We demonstrated that increasing inter-annual variability in Normalized Difference Vegetation Index (NDVI) time series decreases the performance of methods to detect trends and trend changes in long-term NDVI time series. Trend estimation based on annual aggregated NDVI time series and the season-trend method had good overall performances. Hence, in order to detect trend changes in NDVI time series with higher precision and accuracy, one needs to improve methods that work on the full temporal resolution time series regarding the robustness against inter-annual variability. Inter-annual variability of NDVI time series can be caused by artefacts from the harmonization of a dataset from different sensors, meteorological distortions like clouds or snow and environmental processes such as climate patterns or disturbances. As a consequence, snow-affected NDVI observation or observations with poor quality need to be excluded from trend and breakpoints analyses as the performance of trend and breakpoint estimation methods decreases with increasing inter-annual variability. Methods can detect wrong or even opposite NDVI trends if they detect breakpoints in time series that have no breakpoints. Nevertheless, the detection of breakpoints offers the potential to detect trend changes or disturbances in NDVI time series.
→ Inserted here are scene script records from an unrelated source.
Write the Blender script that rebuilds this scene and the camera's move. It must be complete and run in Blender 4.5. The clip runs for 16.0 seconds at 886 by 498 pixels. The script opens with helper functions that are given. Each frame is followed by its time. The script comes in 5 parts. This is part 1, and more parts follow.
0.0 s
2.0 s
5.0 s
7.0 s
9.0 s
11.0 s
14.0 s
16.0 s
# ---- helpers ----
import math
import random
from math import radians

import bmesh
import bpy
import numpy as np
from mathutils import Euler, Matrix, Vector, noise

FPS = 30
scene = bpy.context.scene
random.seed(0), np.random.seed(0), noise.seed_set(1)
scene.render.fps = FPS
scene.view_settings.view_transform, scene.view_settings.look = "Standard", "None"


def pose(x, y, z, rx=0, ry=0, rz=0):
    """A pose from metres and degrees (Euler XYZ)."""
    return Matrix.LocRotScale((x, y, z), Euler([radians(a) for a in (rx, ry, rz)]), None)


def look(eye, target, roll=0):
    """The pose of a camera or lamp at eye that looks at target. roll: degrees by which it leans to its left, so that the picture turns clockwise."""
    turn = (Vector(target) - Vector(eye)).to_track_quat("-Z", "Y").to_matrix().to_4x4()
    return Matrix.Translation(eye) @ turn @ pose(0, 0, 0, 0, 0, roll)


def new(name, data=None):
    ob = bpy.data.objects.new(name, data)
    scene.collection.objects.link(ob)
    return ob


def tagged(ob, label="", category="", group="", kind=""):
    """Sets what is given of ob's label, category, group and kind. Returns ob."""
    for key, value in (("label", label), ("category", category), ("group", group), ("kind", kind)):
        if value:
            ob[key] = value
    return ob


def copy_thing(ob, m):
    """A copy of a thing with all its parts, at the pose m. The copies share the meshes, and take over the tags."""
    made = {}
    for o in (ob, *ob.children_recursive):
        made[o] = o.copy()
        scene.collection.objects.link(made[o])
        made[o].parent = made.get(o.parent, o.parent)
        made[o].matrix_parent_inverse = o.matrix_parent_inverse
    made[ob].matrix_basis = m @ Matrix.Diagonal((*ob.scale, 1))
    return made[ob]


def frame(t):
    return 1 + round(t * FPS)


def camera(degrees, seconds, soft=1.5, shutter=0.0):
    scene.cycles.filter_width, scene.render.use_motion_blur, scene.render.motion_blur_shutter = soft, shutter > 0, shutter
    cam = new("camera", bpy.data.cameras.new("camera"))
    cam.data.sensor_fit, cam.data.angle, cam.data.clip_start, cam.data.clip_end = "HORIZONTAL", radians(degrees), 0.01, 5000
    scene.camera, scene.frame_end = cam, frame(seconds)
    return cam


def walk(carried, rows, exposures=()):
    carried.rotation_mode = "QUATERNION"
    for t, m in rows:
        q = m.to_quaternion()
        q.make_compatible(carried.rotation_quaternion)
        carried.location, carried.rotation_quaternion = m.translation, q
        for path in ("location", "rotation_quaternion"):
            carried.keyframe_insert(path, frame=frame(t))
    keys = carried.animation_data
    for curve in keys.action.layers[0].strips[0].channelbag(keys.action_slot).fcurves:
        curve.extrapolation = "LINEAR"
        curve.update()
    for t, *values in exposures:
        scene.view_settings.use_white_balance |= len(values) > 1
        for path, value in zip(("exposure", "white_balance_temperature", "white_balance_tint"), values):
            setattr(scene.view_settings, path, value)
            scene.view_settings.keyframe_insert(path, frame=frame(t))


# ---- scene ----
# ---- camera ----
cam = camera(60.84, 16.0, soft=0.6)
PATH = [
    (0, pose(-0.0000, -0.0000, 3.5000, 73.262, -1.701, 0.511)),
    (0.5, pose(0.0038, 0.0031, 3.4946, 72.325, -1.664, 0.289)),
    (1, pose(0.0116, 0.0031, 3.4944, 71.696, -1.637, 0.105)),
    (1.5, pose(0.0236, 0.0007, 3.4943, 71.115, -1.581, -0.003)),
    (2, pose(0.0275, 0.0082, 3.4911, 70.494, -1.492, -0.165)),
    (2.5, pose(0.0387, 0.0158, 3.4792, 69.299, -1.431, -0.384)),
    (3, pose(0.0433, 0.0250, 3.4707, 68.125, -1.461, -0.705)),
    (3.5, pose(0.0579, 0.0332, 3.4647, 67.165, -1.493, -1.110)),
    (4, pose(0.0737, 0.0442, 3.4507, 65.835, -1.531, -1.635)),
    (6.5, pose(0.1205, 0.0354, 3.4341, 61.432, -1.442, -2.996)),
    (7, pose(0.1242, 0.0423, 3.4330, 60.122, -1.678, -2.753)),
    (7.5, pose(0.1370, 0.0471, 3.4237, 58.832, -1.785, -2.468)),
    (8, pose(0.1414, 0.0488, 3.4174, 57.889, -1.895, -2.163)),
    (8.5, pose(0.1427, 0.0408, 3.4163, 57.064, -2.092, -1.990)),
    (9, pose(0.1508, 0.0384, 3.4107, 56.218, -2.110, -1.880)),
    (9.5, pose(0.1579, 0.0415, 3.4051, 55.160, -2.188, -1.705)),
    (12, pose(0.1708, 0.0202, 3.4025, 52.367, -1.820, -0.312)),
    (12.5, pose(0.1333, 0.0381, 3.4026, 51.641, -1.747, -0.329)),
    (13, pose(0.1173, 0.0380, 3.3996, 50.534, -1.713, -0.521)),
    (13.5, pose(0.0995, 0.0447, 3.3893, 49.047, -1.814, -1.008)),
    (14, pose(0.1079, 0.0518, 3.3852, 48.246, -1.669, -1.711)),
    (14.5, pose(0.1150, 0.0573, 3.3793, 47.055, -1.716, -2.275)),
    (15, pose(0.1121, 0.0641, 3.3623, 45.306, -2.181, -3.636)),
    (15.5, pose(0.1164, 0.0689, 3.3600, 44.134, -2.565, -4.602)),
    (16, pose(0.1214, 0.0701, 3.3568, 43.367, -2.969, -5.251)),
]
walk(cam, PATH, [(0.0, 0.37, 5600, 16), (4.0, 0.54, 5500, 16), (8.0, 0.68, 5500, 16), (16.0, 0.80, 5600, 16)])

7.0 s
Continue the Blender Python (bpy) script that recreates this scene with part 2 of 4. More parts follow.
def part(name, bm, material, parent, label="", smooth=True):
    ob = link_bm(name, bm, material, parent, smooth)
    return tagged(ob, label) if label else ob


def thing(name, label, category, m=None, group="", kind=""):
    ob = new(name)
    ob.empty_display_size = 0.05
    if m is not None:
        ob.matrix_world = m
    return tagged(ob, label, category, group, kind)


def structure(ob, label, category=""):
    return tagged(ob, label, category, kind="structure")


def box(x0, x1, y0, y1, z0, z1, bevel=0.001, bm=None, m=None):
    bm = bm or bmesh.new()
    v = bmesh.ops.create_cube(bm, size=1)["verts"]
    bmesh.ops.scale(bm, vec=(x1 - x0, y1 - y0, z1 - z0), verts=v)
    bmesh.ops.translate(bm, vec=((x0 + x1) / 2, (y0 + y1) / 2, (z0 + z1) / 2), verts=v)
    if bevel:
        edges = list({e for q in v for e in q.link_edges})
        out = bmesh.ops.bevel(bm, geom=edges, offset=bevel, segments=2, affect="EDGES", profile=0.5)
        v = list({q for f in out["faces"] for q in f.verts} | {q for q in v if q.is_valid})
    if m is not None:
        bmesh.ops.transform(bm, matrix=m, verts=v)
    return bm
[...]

We evaluated for the first time different methods to detect trends and trend changes in newly available 30 year GIMMS NDVI3g time series. Future studies of trends and breakpoints in long-term NDVI time series should assess the plausibility of detected breakpoints against multi-method ensemble estimates of breakpoints, quality flags of the NDVI time series and further environmental data streams, in order to prevent a detection of wrong NDVI trends.